The mechanics never really varied during the three games, and this was nice as the first game captured everything you would need and I’m glad they didn’t dilute the core gameplay elements just to give something extra to the digital experience.
The interactions during each playthrough were random, but the dungeon itself was a fixed thing. So when you died, and you will die – you start with 9 lives – you didn’t have to worry about learning a new route through. Yes, you could explore different avenues, but the core route never changed. I had a few tough routes where every single interaction was a strong enemy encounter, and I had a few were the first three encounters gave me full health restoration cards.
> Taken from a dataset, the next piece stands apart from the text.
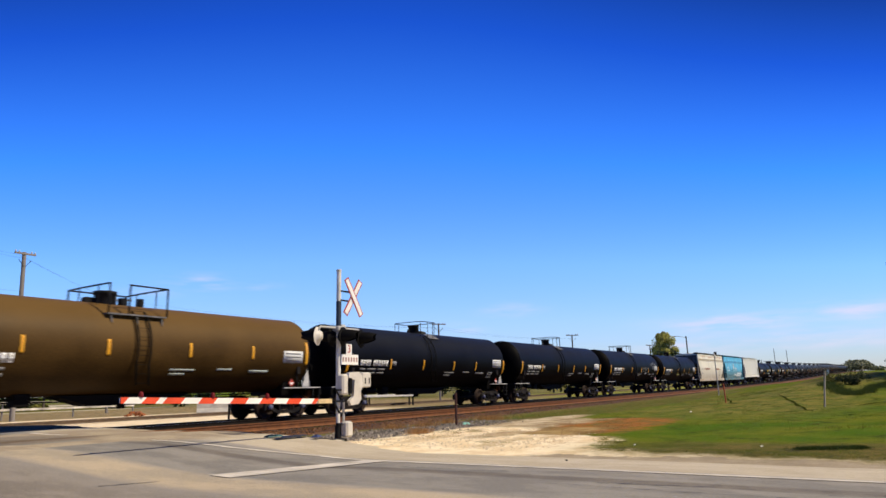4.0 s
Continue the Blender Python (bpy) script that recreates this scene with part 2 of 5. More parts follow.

This kept the game interesting and entertaining.
But what about the story?
The story was weak. If I’m being honest, it was very weak. I would have liked more story to unfold as you were in the dungeon. There was some basic setup to explain why you were going into the dungeon, and back again, and then back again, but that was it. I wanted more story building moments in the game, something to pull you into the world and really care about the decisions you made.
[ Visual and Perfomance ]
The character designs were fun, although beyond the initial selection screen you didn’t really see too much of your character due to the gameplay style. You had the classic selection of fantasy figures and while neither strayed from the cliché; it worked for what it was.
The top-down perspective of the game was a nice look, and it worked perfectly with the genre. I thought the graphics were perfectly fine. There were sharp, and the enemies were varied. The real details were in the collected cards for each enemy encountered. The dungeon looked nice and had the necessary aesthetic to get your mind into the setting.
What I actually found good was that the game didn’t spam you with too much on the visual side, and rather gave you enough to put the imagery together in your head, just as would be the case if reading a book or playing a tabletop game.
For me, this worked. For others, it might not be as impressive. I guess it depends on what you’re looking for. Personally, I would always choose story over graphics any day of the week.
From a performance perspective, the game played well. I never had any system crashes or bugs. Unless rolling 0 for three turns in a row counts as a bug, and not just my crummy luck.
[ Sound ]
The sound was the weakest element of the game. The game replied too heavily on sound effects above soundtrack, and I think it suffered as a result. When you first start playing the sounds are interesting and fitting to the game. But as the game progresses and the sounds stay the same, it quickly deteriorates into noise, and after that fades into the background completed. I played most of the second game and all the third with the sound turned off because I just couldn’t be bothered with it.
There isn’t much more to say really because well, there wasn’t much else to listen to.